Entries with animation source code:
━━━━━━━━

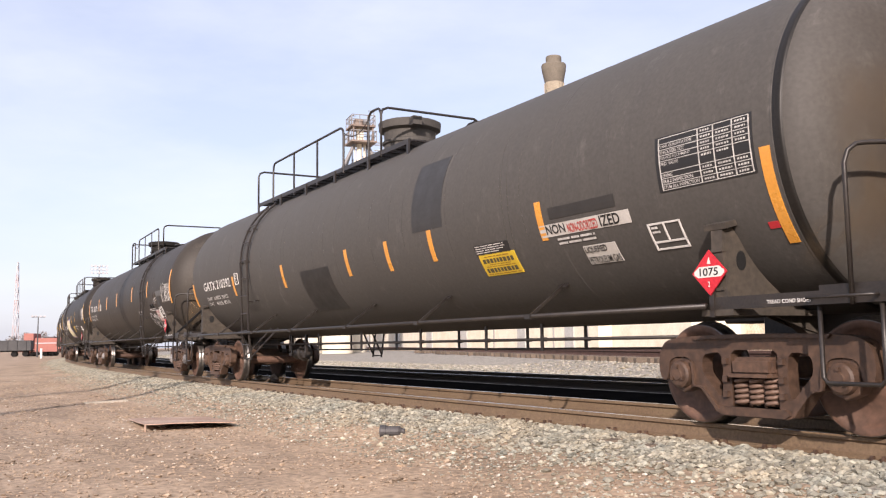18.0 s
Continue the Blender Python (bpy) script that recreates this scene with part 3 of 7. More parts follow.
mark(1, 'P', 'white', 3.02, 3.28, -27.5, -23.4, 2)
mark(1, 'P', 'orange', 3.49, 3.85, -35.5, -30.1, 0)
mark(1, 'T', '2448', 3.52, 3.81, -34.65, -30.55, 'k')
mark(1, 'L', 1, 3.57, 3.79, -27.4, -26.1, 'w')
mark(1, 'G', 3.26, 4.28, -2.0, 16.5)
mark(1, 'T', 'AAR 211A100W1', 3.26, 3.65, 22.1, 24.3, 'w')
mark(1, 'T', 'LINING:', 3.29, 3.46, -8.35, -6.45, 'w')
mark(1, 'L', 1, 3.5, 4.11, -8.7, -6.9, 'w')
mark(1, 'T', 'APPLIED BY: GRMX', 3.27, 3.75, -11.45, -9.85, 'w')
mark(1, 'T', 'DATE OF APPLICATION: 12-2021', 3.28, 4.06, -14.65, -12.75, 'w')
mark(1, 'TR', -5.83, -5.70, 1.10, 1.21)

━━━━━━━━

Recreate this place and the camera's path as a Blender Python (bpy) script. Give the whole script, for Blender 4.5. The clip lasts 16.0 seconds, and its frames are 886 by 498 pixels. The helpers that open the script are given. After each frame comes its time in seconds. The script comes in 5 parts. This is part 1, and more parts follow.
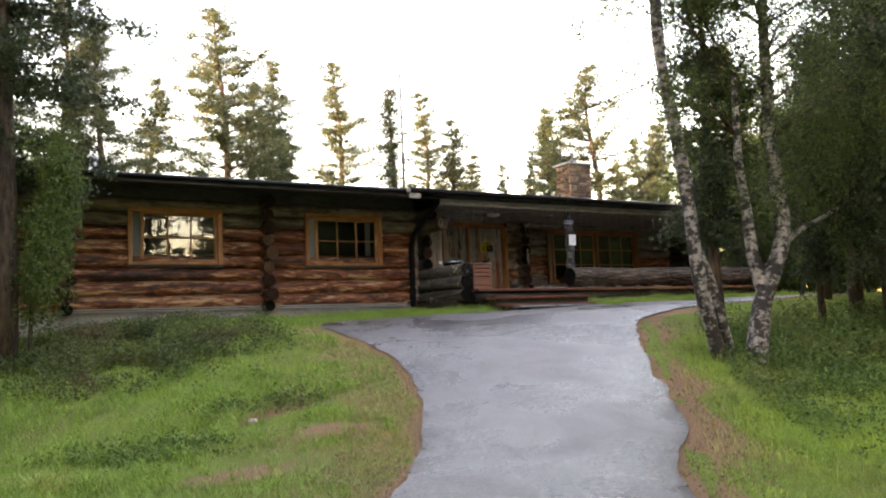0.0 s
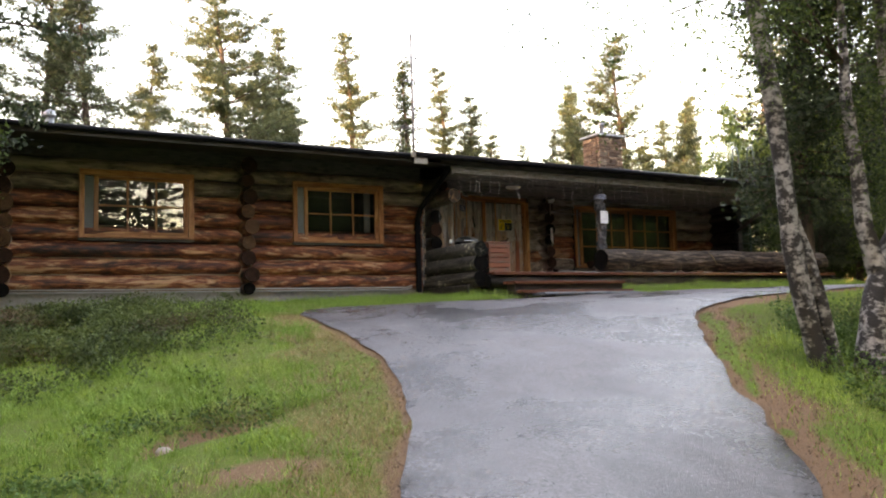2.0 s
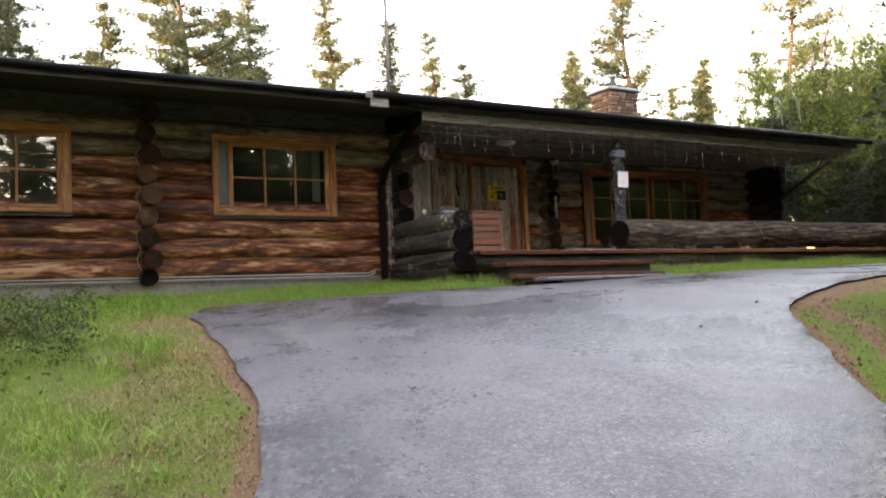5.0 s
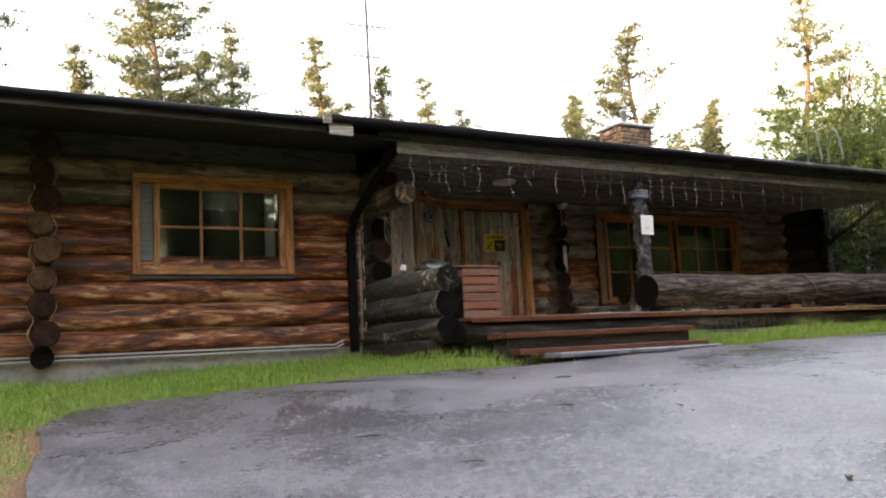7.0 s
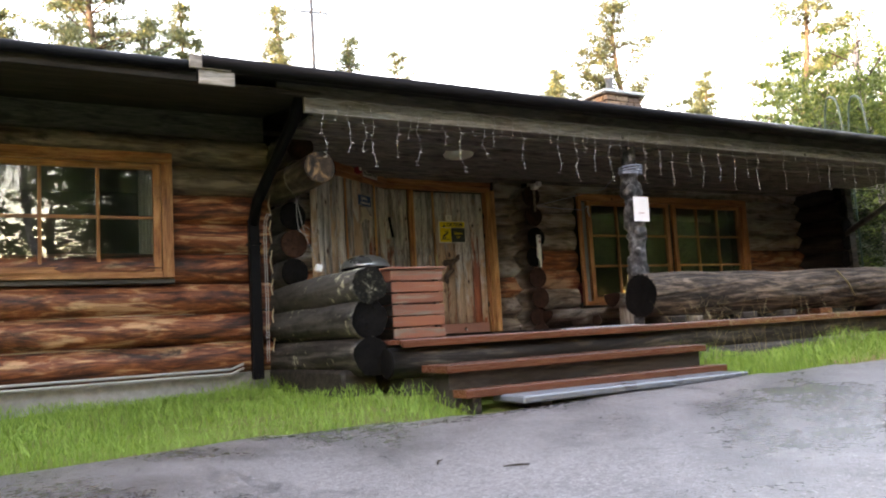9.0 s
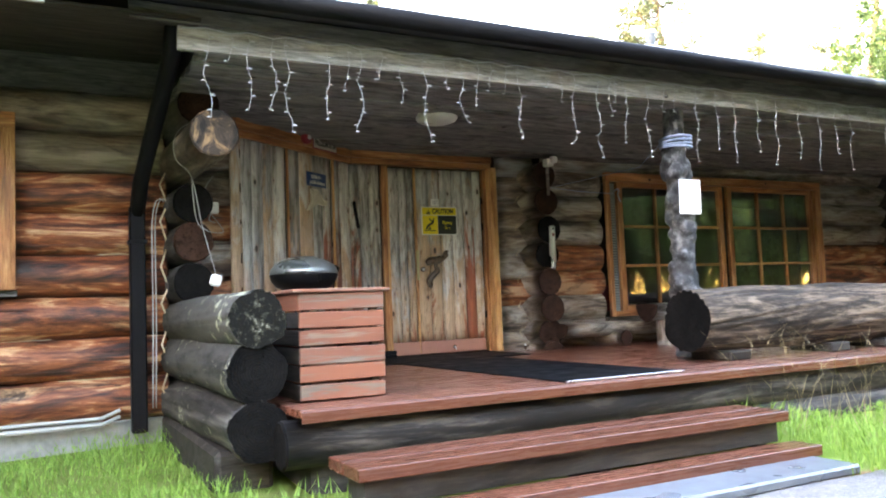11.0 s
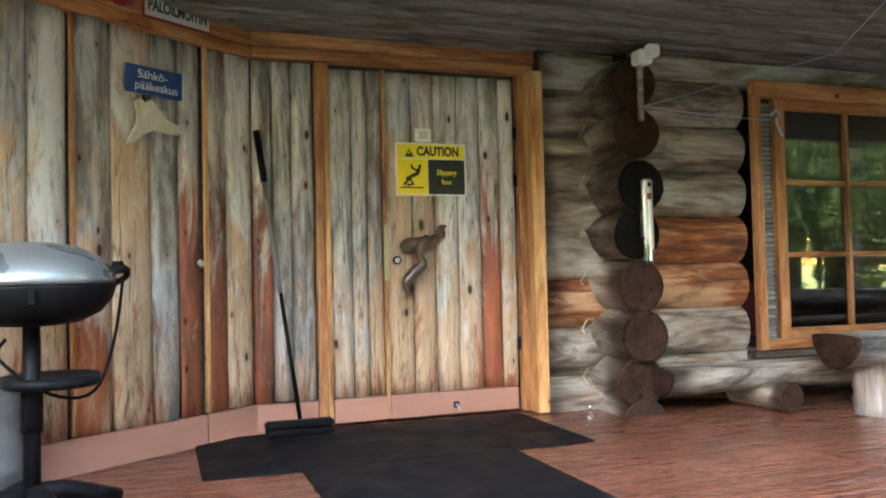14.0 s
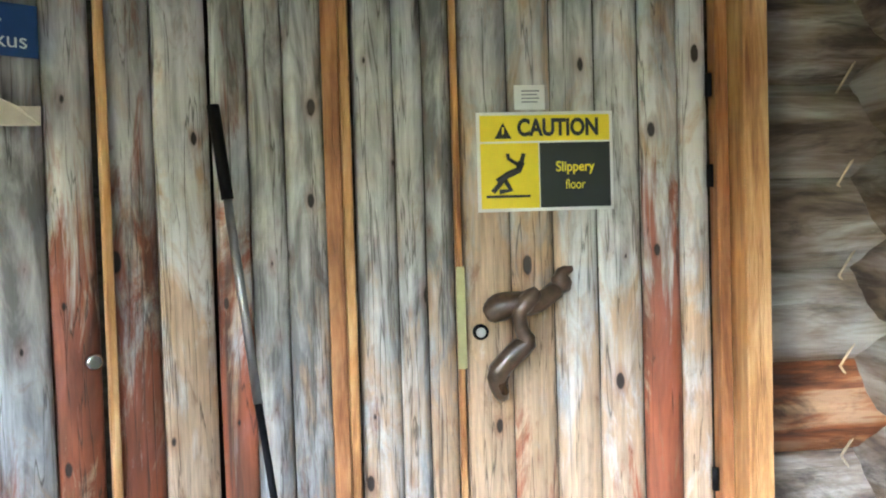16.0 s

━━━━━━━━

The answer is a single number: how many lines include the word "that"?

— Task solution —
2